Inspiré d'une histoire vraie, L'Eveil réunit à l'écran Robin Williams dans le rôle d'un gentil docteur forcément un peu farfelu et timide, et Robert De Niro dans celui d'un homme atteint d'une encéphalite léthargique. Ce que les mauvaises langues appelleraient un véhicule à Oscars. Ils n'auraient pas tout à fait tort.
A l'origine de L'Eveil il y a le roman du même nom signé Oliver Sacks, romancier et neurologue, qui y retraçait sa propre expérience à l'hôpital Beth Abraham, médecin consultant chargé d'un groupe de survivants à une épidémie d'encéphalite léthargique qui frappa de nombreuses personnes dans les années 20 et les enferma graduellement dans une catatonie plus ou moins prononcée. Des personnes laissés à l'abandon, oubliés, mais qu'Oliver Sacks réussit à extirper de leur état grâce à un traitement expérimental et beaucoup de patience. L'été 1966 fut alors comme une parenthèse enchantée durant laquelle certain réussir même à retrouver, un temps, une vie normale avant que la maladie les rattrape. Un épisode médical spectaculaire qui ouvrit la voie vers de nouvelles recherches et d'autres progrès dans le traitement de la maladie qui semble effectivement un sujet en or pour la machine hollywoodienne. Surtout quand deux des plus grands stars du cinéma américain d'alors, Robin Williams et Robert De Niro, deviennent partie prenante. L'adaptation signée Steven Zailian (La Liste de Schindler, Gangs of New York, Millénium) se recentre alors sur leurs personnages. Celui du charmant et attachant docteur, un peu illuminé et définitivement passionné par ses patients, et Leonard Lowe, premier à expérimenter le nouveau traitement et celui dont la guérison sera aussi fulgurante que sa terrible rechute.

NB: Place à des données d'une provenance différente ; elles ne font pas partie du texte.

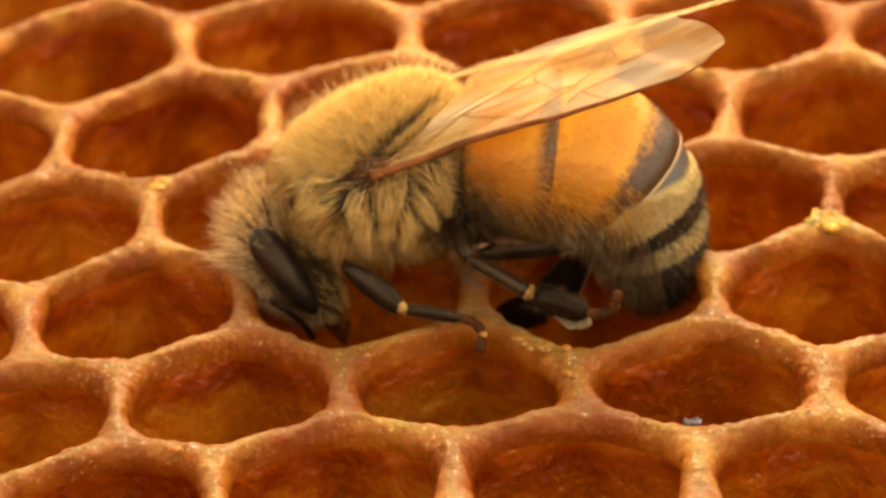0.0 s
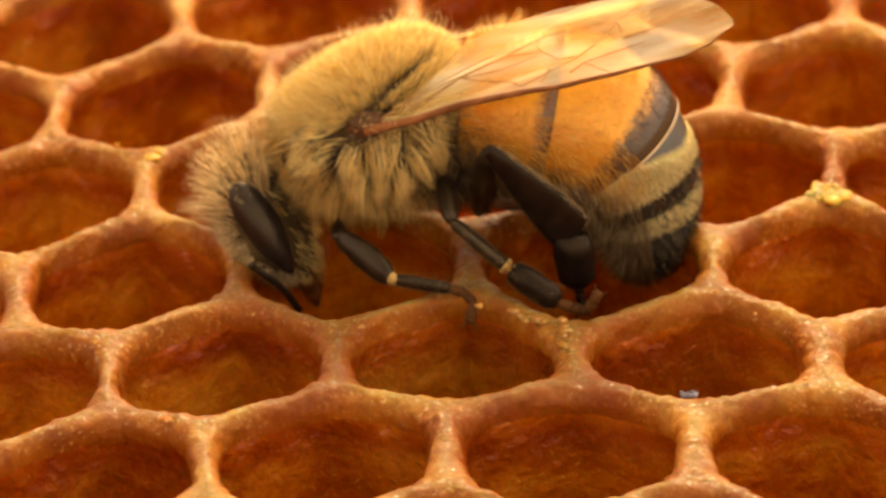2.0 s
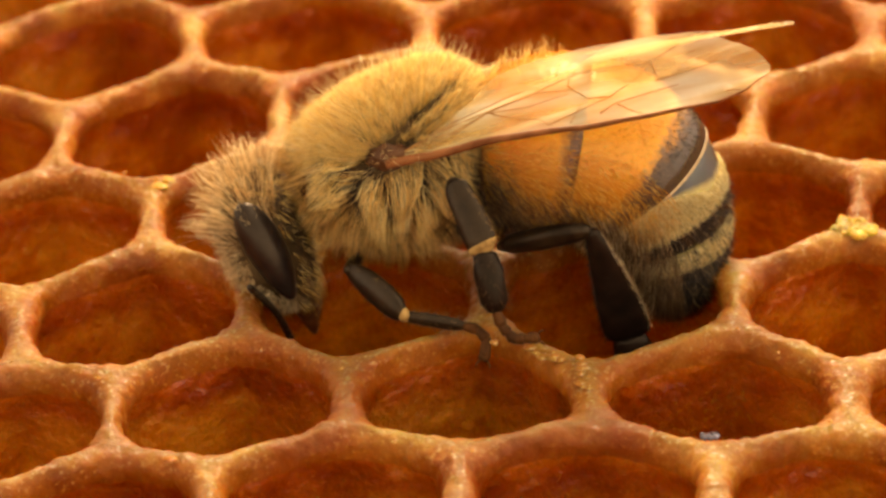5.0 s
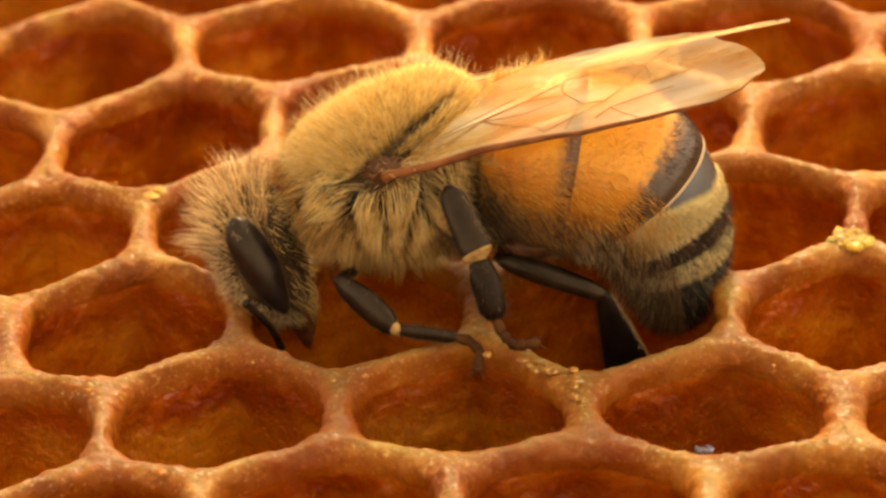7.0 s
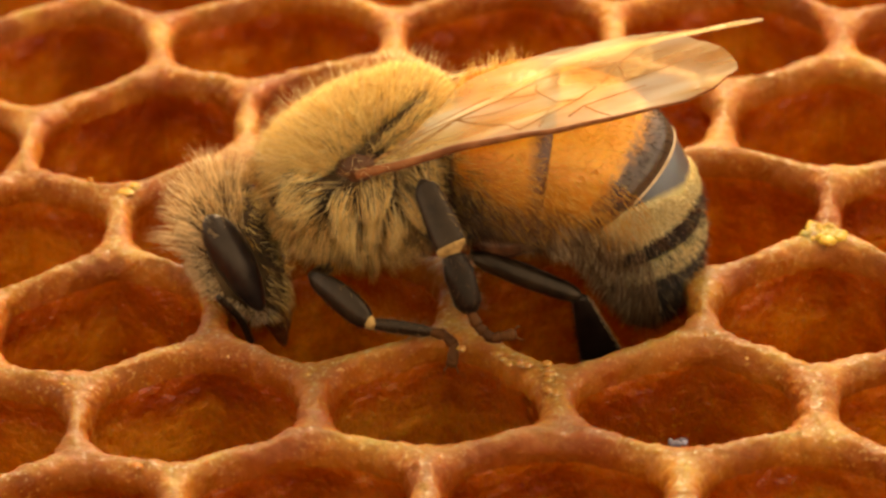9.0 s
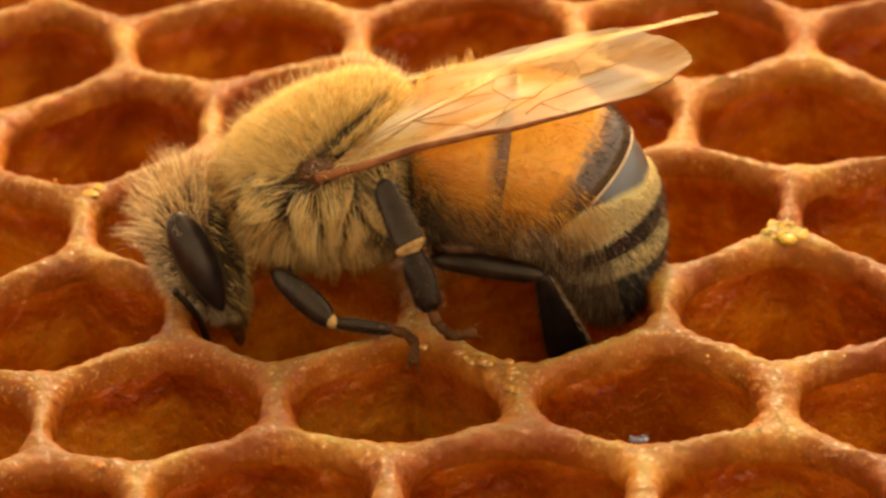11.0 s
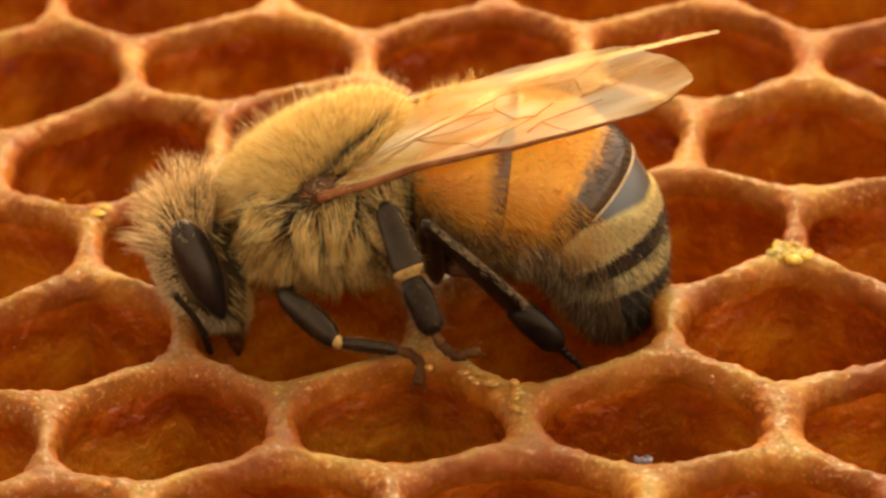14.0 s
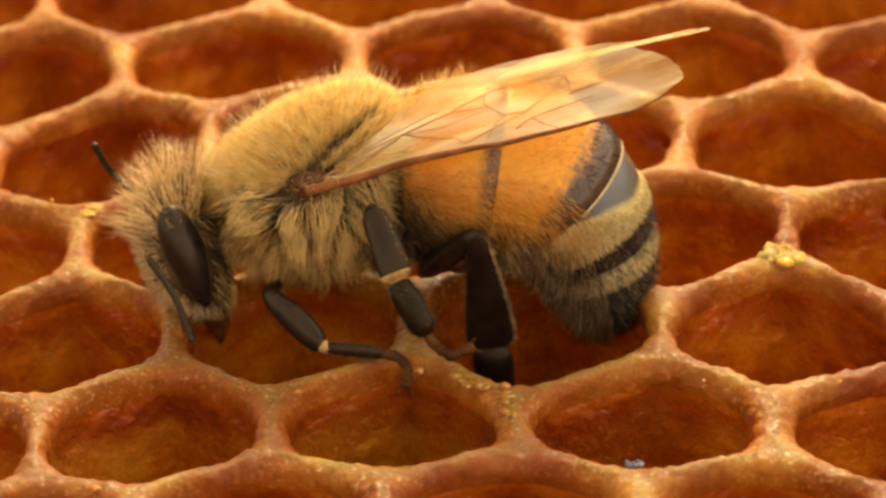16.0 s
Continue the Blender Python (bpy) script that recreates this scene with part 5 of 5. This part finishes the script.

Même si les questions du rapport compliqués avec la direction de l'établissement, le dédain des collègues, les soucis de financement de la recherche et la réaction des familles sont brièvement abordés, L'Eveil au-delà du miracle médical qu'il évoque, est avant tout l'histoire d'une rencontre entre deux hommes, de leur amitié, qui bien entendu vont se sauver l'un l'autre, remettre la nature de leur vie en question et être liés pour toujours. Là où l'éveil aurait pu être le récit d'une bataille, d'un vrai combat contre la machine administrative, les limites du système médical américain et même des injustices de la vie et de l'épreuve de la maladie, il reste souvent bien installé dans la norme confortable et efficace du mélodrame américain, plutôt sage et porté vers l'émotion. Réalisatrice de petits divertissements comme Jump' Jack Flash, Une équipe hors du commun, Opération Shakespeare et surtout Big avec Tom Hanks, Penny Marshall n'apporte pas vraiment d'ambition de mise en scène au récit ou d'intensité, se contentant de plaquer sur chaque scène difficile une composition larmoyante de Randy Newman pour tirer quelques larmes supplémentaires. Pas toujours au point donc pour mettre sobrement en valeur les prestations remarquables de Williams et De Niro.
Ce dernier réussit d'ailleurs la prouesse de reproduire les déformations et crispations très spectaculaires du corps et du visage sans jamais tomber dans la caricature et le ridicule, insufflant constamment une grande amplitude d'affectation dans les regards. Le film tient effectivement presque uniquement sur leurs épaules, sur l'humanité qu'ils sont capables d'apporter à leurs personnages, eux et le restes des seconds rôles tous formidables.